Rows from a dataset of clips and code:
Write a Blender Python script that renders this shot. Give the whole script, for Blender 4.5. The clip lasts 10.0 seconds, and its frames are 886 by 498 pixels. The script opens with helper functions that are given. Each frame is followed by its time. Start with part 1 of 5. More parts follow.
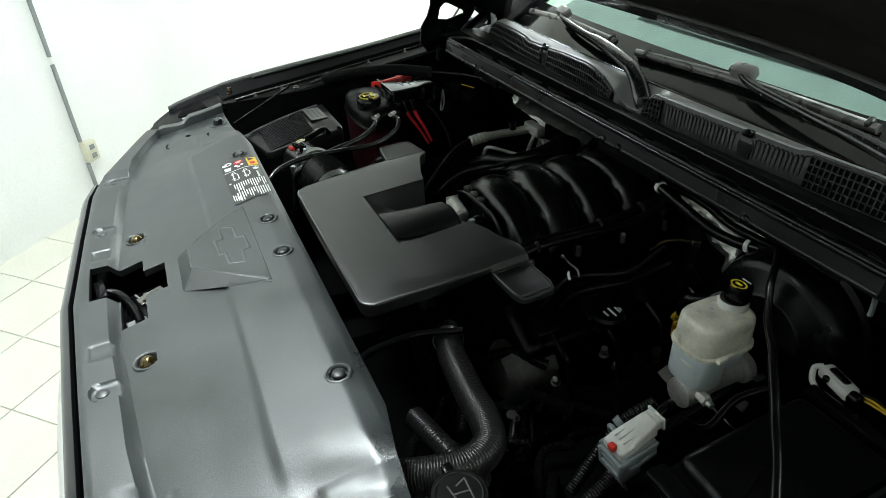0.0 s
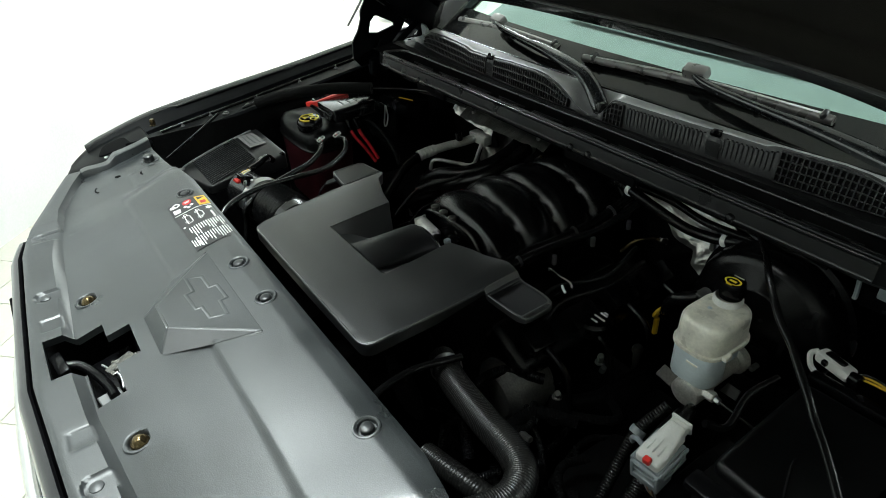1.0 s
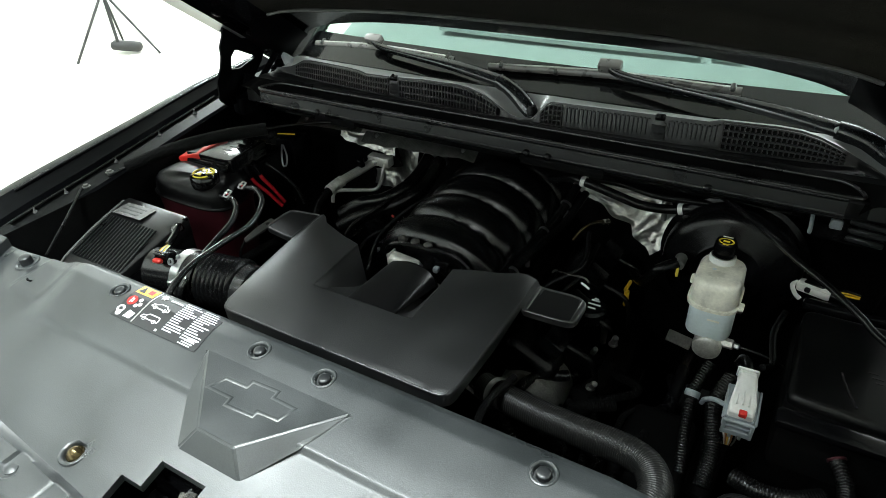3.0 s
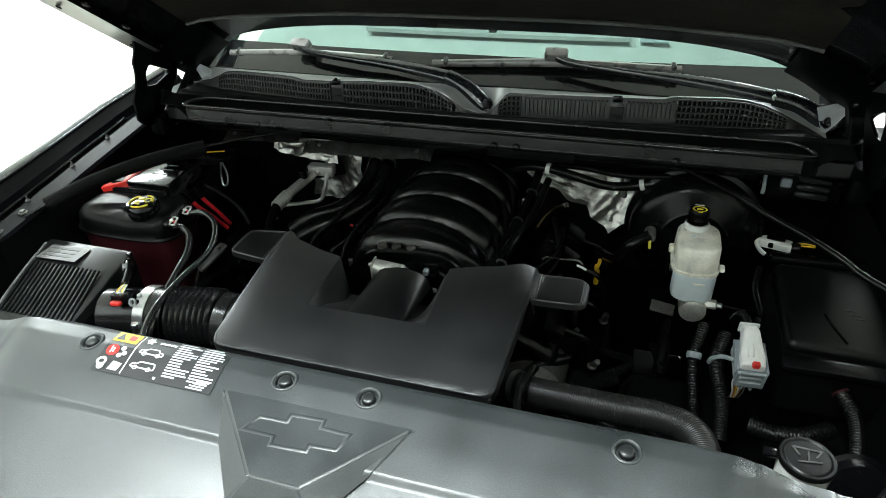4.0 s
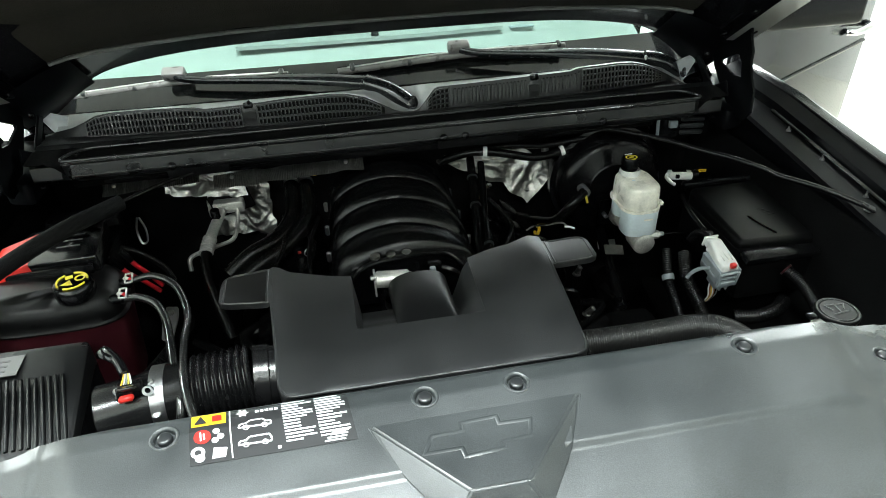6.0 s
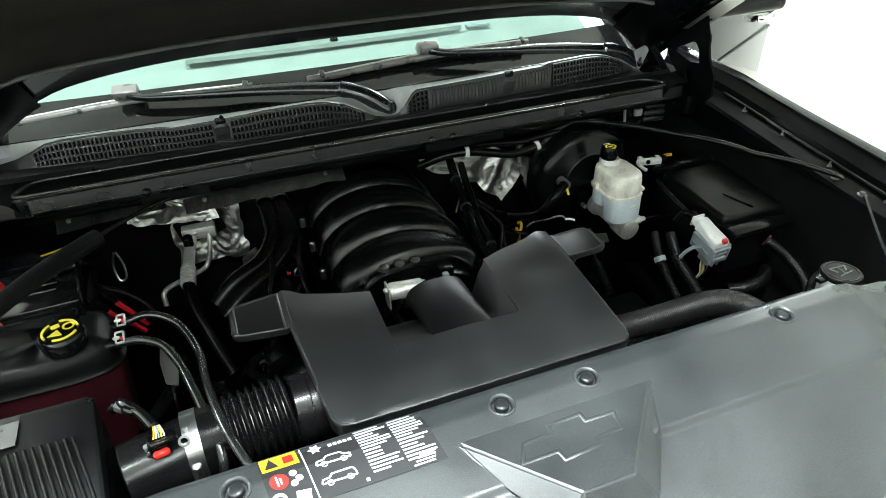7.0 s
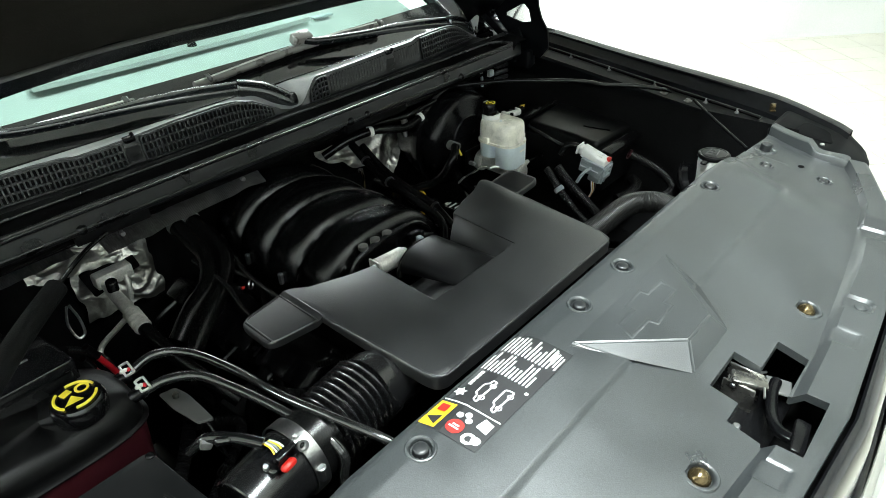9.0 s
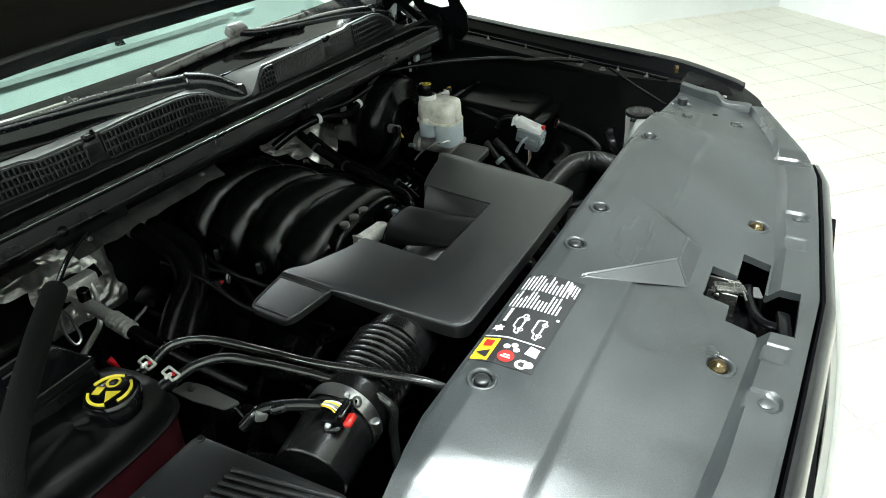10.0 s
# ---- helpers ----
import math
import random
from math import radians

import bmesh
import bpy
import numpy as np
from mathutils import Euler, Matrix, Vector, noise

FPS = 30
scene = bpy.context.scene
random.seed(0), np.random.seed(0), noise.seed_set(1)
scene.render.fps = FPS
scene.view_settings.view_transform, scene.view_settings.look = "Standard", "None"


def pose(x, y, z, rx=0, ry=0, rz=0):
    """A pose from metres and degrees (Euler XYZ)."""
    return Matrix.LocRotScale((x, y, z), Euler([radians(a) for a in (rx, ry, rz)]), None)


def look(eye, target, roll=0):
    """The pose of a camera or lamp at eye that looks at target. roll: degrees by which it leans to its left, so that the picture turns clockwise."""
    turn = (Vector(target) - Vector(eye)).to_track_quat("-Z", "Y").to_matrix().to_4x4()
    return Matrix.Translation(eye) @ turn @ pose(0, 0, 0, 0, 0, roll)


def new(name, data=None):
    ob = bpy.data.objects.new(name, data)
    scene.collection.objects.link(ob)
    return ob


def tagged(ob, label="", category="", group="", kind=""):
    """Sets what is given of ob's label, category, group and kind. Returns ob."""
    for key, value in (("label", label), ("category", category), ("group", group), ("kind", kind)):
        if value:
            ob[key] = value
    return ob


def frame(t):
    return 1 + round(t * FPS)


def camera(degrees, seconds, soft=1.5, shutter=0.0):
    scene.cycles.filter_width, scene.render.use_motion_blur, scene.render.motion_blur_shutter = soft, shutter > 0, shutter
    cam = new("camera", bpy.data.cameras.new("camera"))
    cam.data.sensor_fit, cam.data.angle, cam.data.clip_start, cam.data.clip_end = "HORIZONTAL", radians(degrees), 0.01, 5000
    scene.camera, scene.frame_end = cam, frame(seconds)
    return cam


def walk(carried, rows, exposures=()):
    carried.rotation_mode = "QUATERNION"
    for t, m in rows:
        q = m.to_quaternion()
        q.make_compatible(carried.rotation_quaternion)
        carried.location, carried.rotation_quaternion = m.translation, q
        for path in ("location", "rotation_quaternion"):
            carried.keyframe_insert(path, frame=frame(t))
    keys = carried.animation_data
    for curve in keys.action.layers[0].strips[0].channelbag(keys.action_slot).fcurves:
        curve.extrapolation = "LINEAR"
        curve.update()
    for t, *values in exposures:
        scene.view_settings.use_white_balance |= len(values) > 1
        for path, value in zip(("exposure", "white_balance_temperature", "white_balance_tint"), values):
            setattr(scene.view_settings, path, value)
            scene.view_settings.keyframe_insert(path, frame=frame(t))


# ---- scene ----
cam = camera(69.7, 10.0, soft=0.8)
PATH = [
    (0, (1.093, -0.121, 1.74), (-0.455, 0.546, 0.662), -2.2),
    (0.5, (1.037, -0.172, 1.752), (-0.447, 0.622, 0.672), -2.7),
    (1, (0.971, -0.223, 1.765), (-0.435, 0.696, 0.678), -2.9),
    (1.5, (0.89, -0.279, 1.781), (-0.411, 0.775, 0.688), -3.0),
    (2, (0.797, -0.352, 1.793), (-0.382, 0.835, 0.697), -2.9),
    (2.5, (0.701, -0.433, 1.806), (-0.339, 0.877, 0.709), -3.0),
    (4, (0.379, -0.573, 1.792), (-0.146, 1.008, 0.686), -2.7),
    (4.5, (0.252, -0.602, 1.784), (-0.069, 1.036, 0.682), -2.5),
    (5, (0.115, -0.634, 1.776), (-0.003, 1.033, 0.678), -2.4),
    (5.5, (-0.019, -0.649, 1.785), (0.067, 1.021, 0.687), -2.3),
    (7, (-0.347, -0.546, 1.769), (0.233, 1.027, 0.677), -1.9),
    (7.5, (-0.449, -0.494, 1.755), (0.272, 1.023, 0.669), -2.0),
    (8, (-0.557, -0.45, 1.734), (0.335, 0.977, 0.653), -2.3),
    (8.5, (-0.669, -0.41, 1.724), (0.401, 0.891, 0.646), -2.6),
    (9, (-0.765, -0.374, 1.717), (0.466, 0.778, 0.641), -2.9),
    (9.5, (-0.855, -0.322, 1.7), (0.508, 0.672, 0.625), -3.0),
    (10, (-0.944, -0.265, 1.686), (0.505, 0.598, 0.611), -3.2),
]
EXPOSURES = [(0, -1.05), (2, -0.65), (4.5, -0.22), (5.5, 0.02), (7, 0.2), (8.5, 0.15), (10, -0.15)]
walk(cam, [(t, look(eye, target, roll)) for t, eye, target, roll in PATH], EXPOSURES)

# ---------------------------------------------------------------- light
world = bpy.data.worlds.new("room_air")
scene.world = world
world.use_nodes = True
world.node_tree.nodes["Background"].inputs[0].default_value = (0.9, 0.95, 1.0, 1)
world.node_tree.nodes["Background"].inputs[1].default_value = 0.03


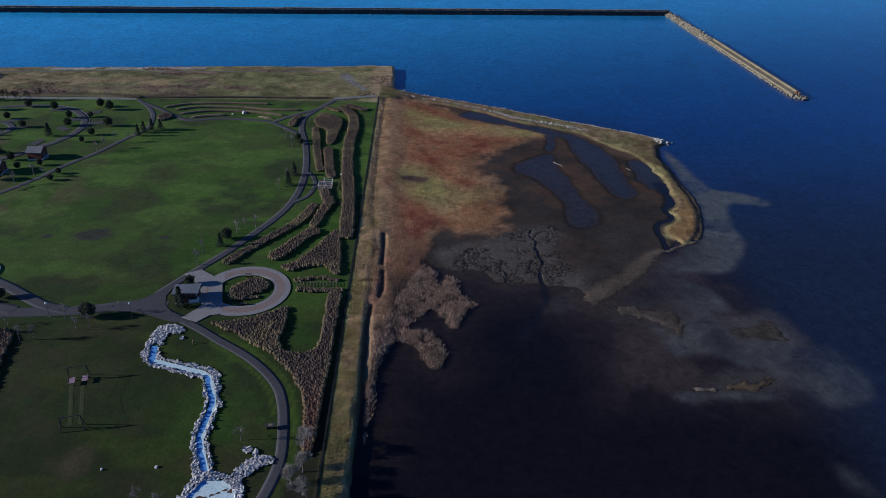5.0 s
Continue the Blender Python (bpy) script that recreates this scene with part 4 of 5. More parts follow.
def rock_mesh(name, mat):
    """An angular quarried block with uneven corners."""
    return fast_mesh(name, BOX_V * rng.uniform(0.45, 1.05, BOX_V.shape) * (1.15, 0.8, 0.42), BOX_F, mat)


ROCK_KINDS = [rock_mesh("rock", M_ROCK) for _ in range(12)]


def rock_pile(name, x, y, z, size, mat):
    """Stones too many to count, joined into one mesh."""
    n = len(x)
    jig = rng.uniform(0.45, 1.05, (n, 8, 3))
    a = rng.uniform(0, 6.283, n)
    c, s = np.cos(a), np.sin(a)
    v = BOX_V[None] * jig * np.stack([size * rng.uniform(0.9, 1.5, n), size * rng.uniform(0.7, 1.0, n), size * rng.uniform(0.35, 0.65, n)], 1)[:, None]
    v = np.stack([v[..., 0] * c[:, None] - v[..., 1] * s[:, None], v[..., 0] * s[:, None] + v[..., 1] * c[:, None], v[..., 2] + 0.45 * v[..., 0] * rng.normal(0, 1, (n, 1)) + 0.35 * v[..., 1] * rng.normal(0, 1, (n, 1))], -1)
    v = v + np.stack([x, y, z], 1)[:, None]
    f = (BOX_F[None] + np.arange(n)[:, None, None] * 8).reshape(-1, 3)
    return fast_mesh(name, v.reshape(-1, 3), f, mat)


# ---------------- the stone stream ----------------
STREAM = spline([(-52.1, 139.8), (-51.5, 136.7), (-51.0, 134.3), (-49.4, 133.7), (-46.5, 132.6), (-43.6, 131.7), (-40.9, 130.7), (-38.5, 129.9), (-37, 128.7), (-36, 126.4), (-34.9, 123.5), (-33.9, 120.8), (-33.5, 118.1), (-33.7, 115.4), (-33.8, 111.9), (-33.8, 109.4), (-32.9, 106.2), (-31.4, 102.5), (-29.6, 98)], 0.8)
POOL = spline([(-30.2, 98.2), (-28.6, 98.5), (-26.8, 98), (-24.8, 97), (-23.7, 95.7), (-23.5, 93.9), (-24.2, 92.3), (-25.6, 91.3), (-27.8, 90.7), (-29.8, 90.8), (-31.5, 92), (-32.6, 93.1), (-31.7, 95.7)], 0.7, True)
ROCKY = spline([(-48.2, 146), (-50.4, 146.6), (-52, 145.6), (-52.4, 141), (-51.6, 135), (-46.5, 132.6), (-40.9, 130.6), (-36.8, 128.6), (-34.8, 123.6), (-33.6, 118.1), (-34, 110), (-32.4, 104.5), (-29.8, 98.5)], 0.8)
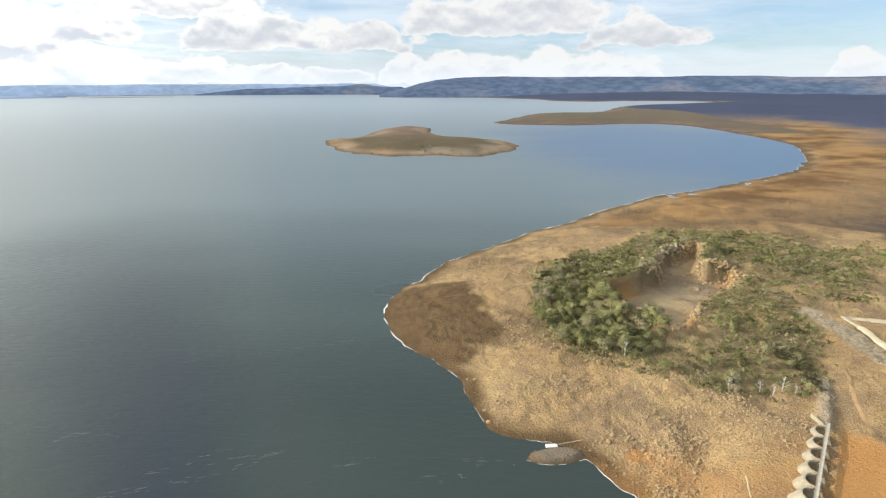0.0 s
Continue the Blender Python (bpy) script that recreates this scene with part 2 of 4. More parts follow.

### PROBLEM REQUIREMENTS:
Pictures excluded, repeat the records exactly from their opening line through the line containing "scene.render.fps = FPS".

### EXERCISE RESULT:
Write a Blender Python script that renders this shot. Give the whole script, for Blender 4.5. The clip lasts 10.0 seconds, and its frames are 886 by 498 pixels. The script opens with helper functions that are given. Each frame is followed by its time. Start with part 1 of 5. More parts follow.
0.0 s
1.0 s
3.0 s
4.0 s
6.0 s
7.0 s
9.0 s
10.0 s
# ---- helpers ----
import math
import random
from math import radians

import bmesh
import bpy
import numpy as np
from mathutils import Euler, Matrix, Vector, noise

FPS = 30
scene = bpy.context.scene
random.seed(0), np.random.seed(0), noise.seed_set(1)
scene.render.fps = FPS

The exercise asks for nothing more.